%%
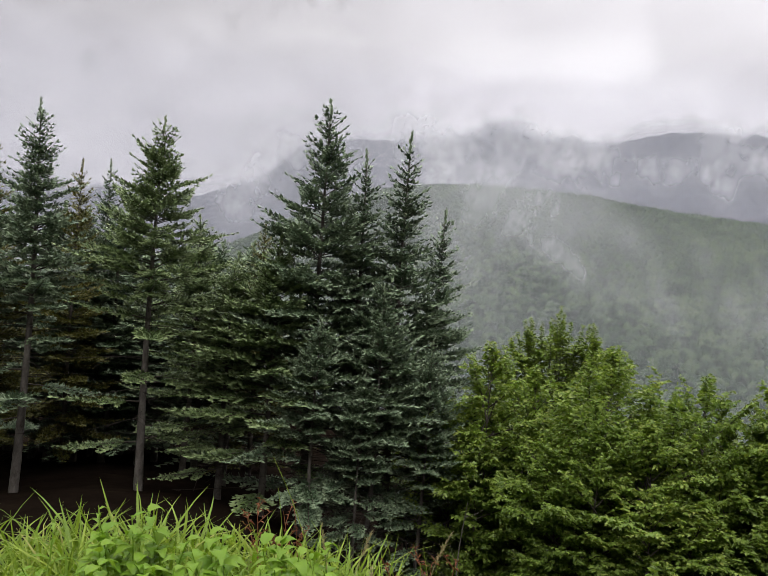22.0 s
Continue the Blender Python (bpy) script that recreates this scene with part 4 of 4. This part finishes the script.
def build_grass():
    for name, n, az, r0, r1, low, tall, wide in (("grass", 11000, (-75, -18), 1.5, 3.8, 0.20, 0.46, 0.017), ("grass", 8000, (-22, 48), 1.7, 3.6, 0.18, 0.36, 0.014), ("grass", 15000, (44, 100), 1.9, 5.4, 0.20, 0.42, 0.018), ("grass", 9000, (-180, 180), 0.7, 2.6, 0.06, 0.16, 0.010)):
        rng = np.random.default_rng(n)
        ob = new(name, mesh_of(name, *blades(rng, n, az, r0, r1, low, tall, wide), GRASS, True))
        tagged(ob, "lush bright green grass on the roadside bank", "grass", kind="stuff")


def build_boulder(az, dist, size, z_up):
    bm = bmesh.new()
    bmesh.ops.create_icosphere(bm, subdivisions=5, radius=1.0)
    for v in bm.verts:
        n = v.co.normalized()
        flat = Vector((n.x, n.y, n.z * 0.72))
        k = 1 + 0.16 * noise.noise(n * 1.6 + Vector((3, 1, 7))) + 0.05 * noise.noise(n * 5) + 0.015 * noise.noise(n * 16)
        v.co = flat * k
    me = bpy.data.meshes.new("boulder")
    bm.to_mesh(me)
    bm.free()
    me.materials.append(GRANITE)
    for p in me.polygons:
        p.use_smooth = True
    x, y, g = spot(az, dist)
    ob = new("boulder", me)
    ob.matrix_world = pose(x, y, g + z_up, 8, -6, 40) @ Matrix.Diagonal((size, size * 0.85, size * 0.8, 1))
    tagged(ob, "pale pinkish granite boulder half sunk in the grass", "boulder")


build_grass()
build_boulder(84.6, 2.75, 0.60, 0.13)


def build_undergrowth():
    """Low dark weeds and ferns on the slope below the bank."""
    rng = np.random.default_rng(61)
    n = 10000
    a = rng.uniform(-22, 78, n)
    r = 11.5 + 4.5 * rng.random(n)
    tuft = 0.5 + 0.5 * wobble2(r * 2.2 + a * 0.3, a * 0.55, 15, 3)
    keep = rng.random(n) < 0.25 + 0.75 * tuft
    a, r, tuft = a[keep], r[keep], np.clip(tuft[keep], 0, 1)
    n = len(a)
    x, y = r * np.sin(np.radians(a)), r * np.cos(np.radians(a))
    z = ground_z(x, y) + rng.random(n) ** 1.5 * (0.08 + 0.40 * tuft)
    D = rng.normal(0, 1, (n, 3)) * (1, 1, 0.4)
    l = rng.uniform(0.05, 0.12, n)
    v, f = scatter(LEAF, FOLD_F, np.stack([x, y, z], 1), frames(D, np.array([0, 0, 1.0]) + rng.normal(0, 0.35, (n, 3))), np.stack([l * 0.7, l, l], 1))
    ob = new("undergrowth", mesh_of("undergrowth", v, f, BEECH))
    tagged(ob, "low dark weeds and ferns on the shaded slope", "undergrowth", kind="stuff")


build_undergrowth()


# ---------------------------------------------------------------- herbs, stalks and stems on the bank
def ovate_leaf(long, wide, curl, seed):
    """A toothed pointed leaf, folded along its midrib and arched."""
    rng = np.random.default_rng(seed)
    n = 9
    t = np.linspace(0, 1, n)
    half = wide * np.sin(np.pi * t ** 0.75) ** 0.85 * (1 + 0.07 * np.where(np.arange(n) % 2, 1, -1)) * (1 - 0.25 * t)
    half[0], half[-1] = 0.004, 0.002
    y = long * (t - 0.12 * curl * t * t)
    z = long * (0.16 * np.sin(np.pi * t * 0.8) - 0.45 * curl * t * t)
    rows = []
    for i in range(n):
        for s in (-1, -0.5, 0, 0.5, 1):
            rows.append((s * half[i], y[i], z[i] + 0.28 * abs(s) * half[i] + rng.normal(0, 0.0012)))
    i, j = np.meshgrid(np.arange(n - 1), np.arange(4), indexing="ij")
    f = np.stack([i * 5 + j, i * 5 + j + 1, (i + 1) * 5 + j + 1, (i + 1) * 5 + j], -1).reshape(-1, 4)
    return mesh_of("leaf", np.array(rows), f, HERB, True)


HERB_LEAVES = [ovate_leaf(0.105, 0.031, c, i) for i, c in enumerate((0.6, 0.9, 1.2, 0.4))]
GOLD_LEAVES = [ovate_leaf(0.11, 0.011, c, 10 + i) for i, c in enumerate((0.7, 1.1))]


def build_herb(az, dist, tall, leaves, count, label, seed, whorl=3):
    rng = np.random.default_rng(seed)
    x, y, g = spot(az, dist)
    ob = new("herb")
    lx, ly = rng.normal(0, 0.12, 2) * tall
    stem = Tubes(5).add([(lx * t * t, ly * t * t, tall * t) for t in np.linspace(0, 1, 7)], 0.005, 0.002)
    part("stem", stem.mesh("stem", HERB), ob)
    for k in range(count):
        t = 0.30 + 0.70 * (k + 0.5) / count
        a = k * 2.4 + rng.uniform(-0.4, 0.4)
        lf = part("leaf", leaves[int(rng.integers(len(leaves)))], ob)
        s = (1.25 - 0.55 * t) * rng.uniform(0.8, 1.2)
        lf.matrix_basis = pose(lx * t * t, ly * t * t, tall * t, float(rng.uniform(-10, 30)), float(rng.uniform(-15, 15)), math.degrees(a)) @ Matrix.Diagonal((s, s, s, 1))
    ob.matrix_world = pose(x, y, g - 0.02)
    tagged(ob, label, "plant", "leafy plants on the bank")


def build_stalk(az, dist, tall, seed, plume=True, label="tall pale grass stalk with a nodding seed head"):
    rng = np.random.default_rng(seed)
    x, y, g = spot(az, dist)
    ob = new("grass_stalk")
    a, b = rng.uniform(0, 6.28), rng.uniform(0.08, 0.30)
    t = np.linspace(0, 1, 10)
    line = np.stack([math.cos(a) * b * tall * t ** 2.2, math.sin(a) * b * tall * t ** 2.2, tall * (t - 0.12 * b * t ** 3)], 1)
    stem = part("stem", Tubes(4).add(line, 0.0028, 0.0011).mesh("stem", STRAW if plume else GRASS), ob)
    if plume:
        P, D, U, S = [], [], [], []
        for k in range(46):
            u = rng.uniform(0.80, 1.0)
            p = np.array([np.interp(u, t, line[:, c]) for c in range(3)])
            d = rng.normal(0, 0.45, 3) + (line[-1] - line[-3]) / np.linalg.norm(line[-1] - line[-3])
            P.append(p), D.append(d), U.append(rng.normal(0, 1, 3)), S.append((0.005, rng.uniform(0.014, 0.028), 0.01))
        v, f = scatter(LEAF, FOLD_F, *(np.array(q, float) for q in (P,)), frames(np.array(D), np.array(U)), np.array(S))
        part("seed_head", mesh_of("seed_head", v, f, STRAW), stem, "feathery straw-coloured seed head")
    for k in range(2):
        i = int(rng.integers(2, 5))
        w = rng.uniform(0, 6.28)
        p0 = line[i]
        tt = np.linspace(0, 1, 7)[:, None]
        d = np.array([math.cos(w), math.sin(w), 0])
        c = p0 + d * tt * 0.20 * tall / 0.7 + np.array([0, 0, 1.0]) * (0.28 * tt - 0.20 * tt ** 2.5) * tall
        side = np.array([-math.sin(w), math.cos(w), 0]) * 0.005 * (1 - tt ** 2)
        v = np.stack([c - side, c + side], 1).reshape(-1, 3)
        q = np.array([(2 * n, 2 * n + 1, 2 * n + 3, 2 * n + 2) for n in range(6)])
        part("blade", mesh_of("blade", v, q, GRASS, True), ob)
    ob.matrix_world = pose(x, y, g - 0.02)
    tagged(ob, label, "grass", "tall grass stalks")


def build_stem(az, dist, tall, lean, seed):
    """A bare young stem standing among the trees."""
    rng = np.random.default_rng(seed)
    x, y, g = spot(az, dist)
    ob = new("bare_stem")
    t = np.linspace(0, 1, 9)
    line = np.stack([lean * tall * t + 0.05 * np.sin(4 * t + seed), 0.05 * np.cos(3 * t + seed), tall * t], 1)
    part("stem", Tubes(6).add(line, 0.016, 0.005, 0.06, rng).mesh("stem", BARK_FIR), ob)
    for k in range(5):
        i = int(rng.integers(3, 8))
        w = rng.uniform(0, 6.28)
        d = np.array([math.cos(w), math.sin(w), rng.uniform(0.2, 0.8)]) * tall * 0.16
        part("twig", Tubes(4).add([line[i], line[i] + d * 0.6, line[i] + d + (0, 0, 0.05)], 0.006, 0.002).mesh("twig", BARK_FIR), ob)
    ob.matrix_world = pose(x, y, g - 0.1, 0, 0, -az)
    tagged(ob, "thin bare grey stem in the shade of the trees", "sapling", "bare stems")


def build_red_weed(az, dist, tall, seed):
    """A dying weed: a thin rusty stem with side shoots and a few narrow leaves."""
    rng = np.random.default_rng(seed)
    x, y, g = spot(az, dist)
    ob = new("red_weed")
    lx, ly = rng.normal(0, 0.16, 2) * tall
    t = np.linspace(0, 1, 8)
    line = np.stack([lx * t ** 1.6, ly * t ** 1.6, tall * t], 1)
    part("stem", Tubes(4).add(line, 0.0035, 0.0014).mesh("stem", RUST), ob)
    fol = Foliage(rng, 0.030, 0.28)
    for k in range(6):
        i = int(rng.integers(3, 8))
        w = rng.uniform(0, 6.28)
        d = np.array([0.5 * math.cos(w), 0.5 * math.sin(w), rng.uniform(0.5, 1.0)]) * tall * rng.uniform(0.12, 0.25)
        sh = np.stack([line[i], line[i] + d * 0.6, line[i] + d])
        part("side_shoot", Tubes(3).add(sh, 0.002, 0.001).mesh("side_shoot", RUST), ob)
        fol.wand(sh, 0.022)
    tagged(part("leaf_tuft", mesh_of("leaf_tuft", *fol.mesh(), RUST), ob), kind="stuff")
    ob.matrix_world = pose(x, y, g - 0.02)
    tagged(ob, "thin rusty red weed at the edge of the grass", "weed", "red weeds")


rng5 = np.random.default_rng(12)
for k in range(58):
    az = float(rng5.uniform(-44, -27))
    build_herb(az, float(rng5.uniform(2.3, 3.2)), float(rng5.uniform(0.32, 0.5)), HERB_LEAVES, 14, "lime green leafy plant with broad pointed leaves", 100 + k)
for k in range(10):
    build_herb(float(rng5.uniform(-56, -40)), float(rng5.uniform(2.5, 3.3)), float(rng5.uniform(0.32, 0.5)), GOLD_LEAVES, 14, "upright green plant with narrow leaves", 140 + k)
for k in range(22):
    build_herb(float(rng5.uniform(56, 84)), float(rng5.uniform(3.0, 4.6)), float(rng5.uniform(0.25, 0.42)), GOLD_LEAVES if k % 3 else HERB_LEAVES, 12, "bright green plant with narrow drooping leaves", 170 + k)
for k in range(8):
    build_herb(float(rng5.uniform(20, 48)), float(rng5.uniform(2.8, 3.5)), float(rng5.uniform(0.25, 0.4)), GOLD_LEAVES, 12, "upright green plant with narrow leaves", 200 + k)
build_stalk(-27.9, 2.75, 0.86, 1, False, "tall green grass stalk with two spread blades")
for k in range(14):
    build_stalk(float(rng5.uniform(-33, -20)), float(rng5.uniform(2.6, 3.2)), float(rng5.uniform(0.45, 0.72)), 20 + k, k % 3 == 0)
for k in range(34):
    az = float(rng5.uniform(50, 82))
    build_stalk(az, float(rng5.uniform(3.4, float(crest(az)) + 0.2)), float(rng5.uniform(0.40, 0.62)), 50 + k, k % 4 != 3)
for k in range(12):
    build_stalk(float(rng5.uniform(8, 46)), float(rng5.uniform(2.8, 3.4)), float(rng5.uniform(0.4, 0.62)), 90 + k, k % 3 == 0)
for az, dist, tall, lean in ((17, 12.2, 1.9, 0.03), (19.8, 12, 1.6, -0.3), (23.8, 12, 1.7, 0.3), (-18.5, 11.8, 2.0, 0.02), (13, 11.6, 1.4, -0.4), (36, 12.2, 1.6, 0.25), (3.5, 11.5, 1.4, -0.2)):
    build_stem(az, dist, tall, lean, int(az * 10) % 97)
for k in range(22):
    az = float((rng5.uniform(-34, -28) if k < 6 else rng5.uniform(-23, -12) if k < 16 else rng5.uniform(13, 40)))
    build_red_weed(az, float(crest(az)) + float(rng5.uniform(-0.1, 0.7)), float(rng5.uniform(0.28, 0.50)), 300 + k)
%%
- Problem to work on:
Begin at the top of the material above and output each line exactly, stopping after the line that holds "bright green grass". Leave out pictures.

- Solution for this task:
22.0 s
Continue the Blender Python (bpy) script that recreates this scene with part 4 of 4. This part finishes the script.
def build_grass():
    for name, n, az, r0, r1, low, tall, wide in (("grass", 11000, (-75, -18), 1.5, 3.8, 0.20, 0.46, 0.017), ("grass", 8000, (-22, 48), 1.7, 3.6, 0.18, 0.36, 0.014), ("grass", 15000, (44, 100), 1.9, 5.4, 0.20, 0.42, 0.018), ("grass", 9000, (-180, 180), 0.7, 2.6, 0.06, 0.16, 0.010)):
        rng = np.random.default_rng(n)
        ob = new(name, mesh_of(name, *blades(rng, n, az, r0, r1, low, tall, wide), GRASS, True))
        tagged(ob, "lush bright green grass on the roadside bank", "grass", kind="stuff")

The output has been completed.